— TASK OBJECTIVE —
Filter the listing below, copying every line in which the word "with" appears.

— DATA —

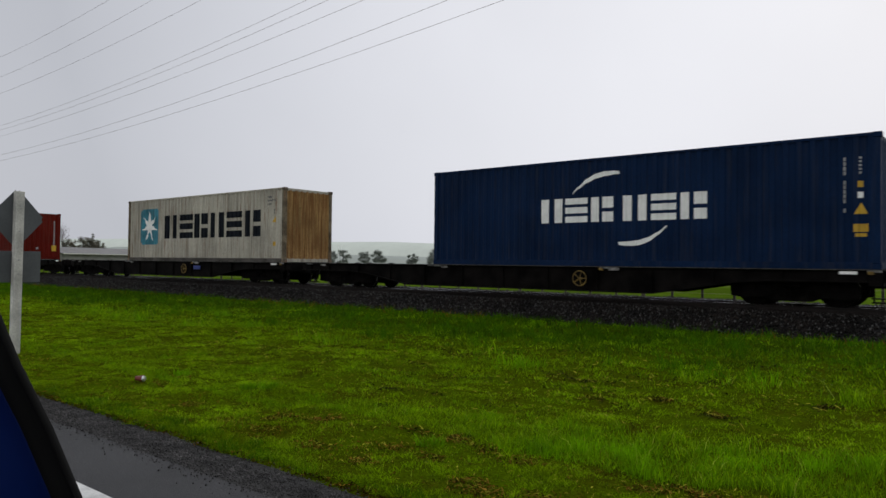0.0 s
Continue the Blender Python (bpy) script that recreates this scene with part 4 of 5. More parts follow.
column("o1", "sq_d", 4.9, 5.02, 1.3, 2.3, 6, WHITE_MARK)
blocks("a1", "corner_a", 0.60, 1.92, 1.52, 2.42, 3, WHITE_MARK, 0.1, lean=0.08)
decal("x1", "cross", arc(0.64, 1.64, 1.70, 2.12, 0.10, 0.05, 0.14) + arc(1.70, 1.66, 0.64, 2.10, 0.10, 0.05, 0.14), ORANGE_MARK, "cross_emblem", "orange crossing strokes")
blocks("x1", "corner_x", 0.52, 1.20, 1.83, 1.44, 5, WHITE_MARK, 0.25)
decal("p1", "wing_band", [[(4.65, 2.30), (5.2, 2.0), (6.9, 2.0), (7.43, 2.32), (6.6, 2.24), (6.05, 2.34), (5.5, 2.24)]], RED_MARK, "emblem_band", "red winged band")
blocks("p1", "block_p", 4.67, 0.52, 7.5, 1.66, 3, WHITE_MARK, 0.06, lean=0.12)
codes("p1", LOAD_40, HIGH)
for key, off in (("n1", 0.05), ("n2", 0.0)):
    decal(key, "stripe" + key, [rect(0.40 + off, z, 0.92 + off, z + 0.07) for z in (1.88, 1.99, 2.10)], WHITE_MARK, "flag_stripe")
    decal(key, "stripe2" + key, [rect(0.40 + off, z, 0.92 + off, z + 0.04) for z in (1.95, 2.06)], RED_MARK, "flag_stripe")
    blocks(key, "block_n" + key, 1.05 + off, 1.89, 2.05 + off, 2.13, 3, WHITE_MARK, 0.12, lean=0.3)
    decal(key, "line" + key, [rect(2.15 + off, 1.89, 2.60 + off, 1.95)], WHITE_MARK, "code_bar")
for key in ("s1", "s2"):
    blocks(key, "block_s", 0.55, 2.28, 2.03, 2.58, 5, YELLOW_MARK, 0.12)
    decal(key, "bar_s", [rect(0.62, 2.06, 0.78, 2.13), rect(1.4, 2.05, 1.98, 2.12)], WHITE_MARK, "code_bar")
    decal(key, "bar_r", [rect(0.88, 2.03, 1.34, 2.14)], RED_MARK, "code_bar")
for key, u, v in (("k1", 0.56, 1.76), ("k2", 0.66, 2.07)):
    decal(key, "panel" + key, [rect(u, v, u + 1.22, v + 0.58)], P["navy"], "sign_panel", "blue sign panel with a yellow beam")
    decal(key, "beam" + key, [[(u + 0.30, v + 0.42), (u + 1.18, v + 0.32), (u + 1.18, v + 0.55)]], YELLOW_MARK, "beam", proud=0.007)
    decal(key, "tower" + key, [rect(u + 0.04, v + 0.03, u + 0.2, v + 0.36), rect(u + 0.02, v + 0.36, u + 0.22, v + 0.42), rect(u + 0.07, v + 0.42, u + 0.17, v + 0.54)], WHITE_MARK, "lighthouse", proud=0.007)
    blocks(key, "panel_text" + key, u + 0.28, v + 0.12, u + 1.12, v + 0.27, 6, WHITE_MARK, 0.15, proud=0.010)
blocks("g1", "block_g", 0.64, 2.08, 1.36, 2.24, 6, WHITE_MARK, 0.15)
decal("g1", "arc_g", arc(0.98, 2.40, 1.42, 2.22, 0.12, 0.03, 0.09), GREEN_MARK, "green_arc")
decal("g1", "arc_h", arc(0.98, 1.92, 0.58, 2.02, 0.04, 0.03, 0.08), GREEN_MARK, "green_arc")
decal("r2", "snow", [rect(9.68 + 0.075 * q, 0.69, 9.73 + 0.075 * q, 0.765) for q in range(8)], CODE_GREY, "code_bar", flat=True)
decal("r2", "snow2", [star(10.5, 0.72, 0.16)], STAR_BLUE, "emblem_star", flat=True)

decal("m3", "scuff", [rect(7.75, 0.17, 8.10, 0.30)], RAIL_DIRT_SHADE, "scuffed_patch", "scuffed brown patch above the bottom rail")
decal("m3", "scuff2", [rect(11.45, 0.17, 12.0, 0.48)], RAIL_DIRT_SHADE, "scuffed_patch", "scuffed brown patch above the bottom rail")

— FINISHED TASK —
Continue the Blender Python (bpy) script that recreates this scene with part 4 of 5. More parts follow.
    decal(key, "panel" + key, [rect(u, v, u + 1.22, v + 0.58)], P["navy"], "sign_panel", "blue sign panel with a yellow beam")